» Supplied information:
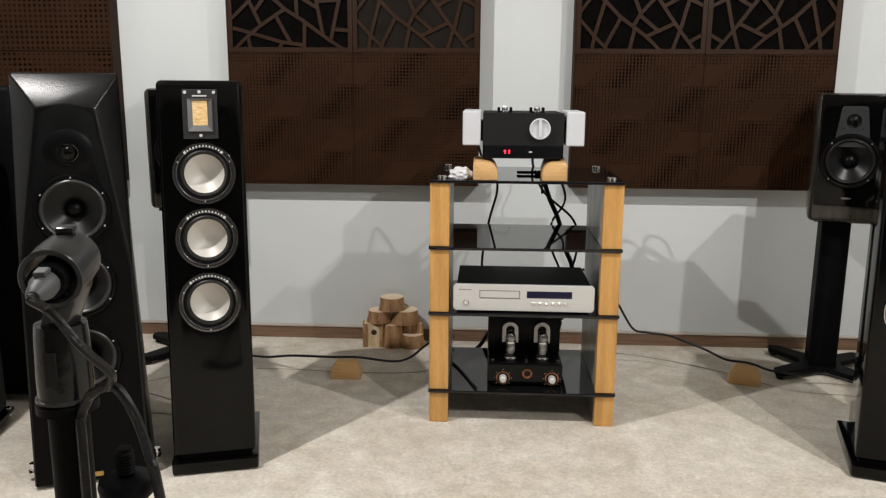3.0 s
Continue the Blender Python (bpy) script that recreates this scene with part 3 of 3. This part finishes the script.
def integrated_amplifier():
    a = thing("amplifier", "black amplifier with white side covers and big silver knob", "amplifier", pose(-0.014, 0.02, TOPZ + 0.066))
    part("body", box(-0.124, 0.124, 0.006, 0.30, 0.0, 0.138, 0.002), MATTE, a, "black metal case")
    part("front_panel", box(-0.124, 0.124, 0.0, 0.0055, 0.040, 0.140, 0.0015), AMP_FRONT, a, "charcoal front panel")
    part("display_strip", box(-0.118, 0.118, 0.001, 0.0055, 0.001, 0.039, 0.001), GLASS, a, "gloss black display strip")
    for x0 in (-0.186, 0.131):
        part("side_cover", box(x0, x0 + 0.055, -0.004, 0.20, 0.040, 0.144, 0.004), WHITE_BOX, a, "white side cover")
    for x0 in (-0.1315, 0.1235):
        part("bracket", box(x0, x0 + 0.008, 0.02, 0.18, 0.052, 0.112, 0.001), MATTE, a, "black bracket behind the side cover")
    k = part("volume_knob", lathe([(0.031, 0.0), (0.032, -0.004), (0.032, -0.013), (0.0305, -0.0145), (0.0285, -0.0145), (0.0265, -0.008), (0.0, -0.0075)], x=0.050, z=0.092, seg=48), WHITE_BOX, a, "large silver volume knob", True)
    part("grip", box(0.0455, 0.0545, -0.0155, -0.007, 0.0645, 0.1195, 0.002), WHITE_BOX, k, "raised finger grip")
    for d, x in zip("93", (-0.055, -0.043)):
        b = bmesh.new()
        on = {"9": "abcdfg", "3": "abcdg"}[d]
        seg = {"a": (0, 0.0045, 1), "g": (0, 0, 1), "d": (0, -0.0045, 1), "b": (0.0024, 0.0022, 0), "c": (0.0024, -0.0022, 0), "f": (-0.0024, 0.0022, 0), "e": (-0.0024, -0.0022, 0)}
        for s in on:
            cx, cz, flat = seg[s]
            hx, hz = (0.0023, 0.0006) if flat else (0.0006, 0.0021)
            box(x + cx - hx, x + cx + hx, -0.0006, 0.0008, 0.021 + cz - hz, 0.021 + cz + hz, bm=b)
        part("digit", b, RED, a, "glowing red digit")
    part("sensor", box(0.018, 0.028, 0.0, 0.001, 0.019, 0.023), MARK, a, "small pale mark")
    for x in (-0.057, 0.043):
        s = part("tube_socket", lathe([(0.014, 0.138), (0.014, 0.143), (0.009, 0.145), (0.009, 0.153), (0.006, 0.158), (0.0, 0.160)], "z", 24, x, 0.06, 0.0), CHROME, a, "chrome socket", True)
        for dx in (-0.019, 0.019):
            part("guard", box(x + dx - 0.004, x + dx + 0.004, 0.045, 0.075, 0.138, 0.155, 0.001), MATTE, s, "black socket guard")
    return a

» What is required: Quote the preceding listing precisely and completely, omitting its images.

» Task response:
3.0 s
Continue the Blender Python (bpy) script that recreates this scene with part 3 of 3. This part finishes the script.
def integrated_amplifier():
    a = thing("amplifier", "black amplifier with white side covers and big silver knob", "amplifier", pose(-0.014, 0.02, TOPZ + 0.066))
    part("body", box(-0.124, 0.124, 0.006, 0.30, 0.0, 0.138, 0.002), MATTE, a, "black metal case")
    part("front_panel", box(-0.124, 0.124, 0.0, 0.0055, 0.040, 0.140, 0.0015), AMP_FRONT, a, "charcoal front panel")
    part("display_strip", box(-0.118, 0.118, 0.001, 0.0055, 0.001, 0.039, 0.001), GLASS, a, "gloss black display strip")
    for x0 in (-0.186, 0.131):
        part("side_cover", box(x0, x0 + 0.055, -0.004, 0.20, 0.040, 0.144, 0.004), WHITE_BOX, a, "white side cover")
    for x0 in (-0.1315, 0.1235):
        part("bracket", box(x0, x0 + 0.008, 0.02, 0.18, 0.052, 0.112, 0.001), MATTE, a, "black bracket behind the side cover")
    k = part("volume_knob", lathe([(0.031, 0.0), (0.032, -0.004), (0.032, -0.013), (0.0305, -0.0145), (0.0285, -0.0145), (0.0265, -0.008), (0.0, -0.0075)], x=0.050, z=0.092, seg=48), WHITE_BOX, a, "large silver volume knob", True)
    part("grip", box(0.0455, 0.0545, -0.0155, -0.007, 0.0645, 0.1195, 0.002), WHITE_BOX, k, "raised finger grip")
    for d, x in zip("93", (-0.055, -0.043)):
        b = bmesh.new()
        on = {"9": "abcdfg", "3": "abcdg"}[d]
        seg = {"a": (0, 0.0045, 1), "g": (0, 0, 1), "d": (0, -0.0045, 1), "b": (0.0024, 0.0022, 0), "c": (0.0024, -0.0022, 0), "f": (-0.0024, 0.0022, 0), "e": (-0.0024, -0.0022, 0)}
        for s in on:
            cx, cz, flat = seg[s]
            hx, hz = (0.0023, 0.0006) if flat else (0.0006, 0.0021)
            box(x + cx - hx, x + cx + hx, -0.0006, 0.0008, 0.021 + cz - hz, 0.021 + cz + hz, bm=b)
        part("digit", b, RED, a, "glowing red digit")
    part("sensor", box(0.018, 0.028, 0.0, 0.001, 0.019, 0.023), MARK, a, "small pale mark")
    for x in (-0.057, 0.043):
        s = part("tube_socket", lathe([(0.014, 0.138), (0.014, 0.143), (0.009, 0.145), (0.009, 0.153), (0.006, 0.158), (0.0, 0.160)], "z", 24, x, 0.06, 0.0), CHROME, a, "chrome socket", True)
        for dx in (-0.019, 0.019):
            part("guard", box(x + dx - 0.004, x + dx + 0.004, 0.045, 0.075, 0.138, 0.155, 0.001), MATTE, s, "black socket guard")
    return a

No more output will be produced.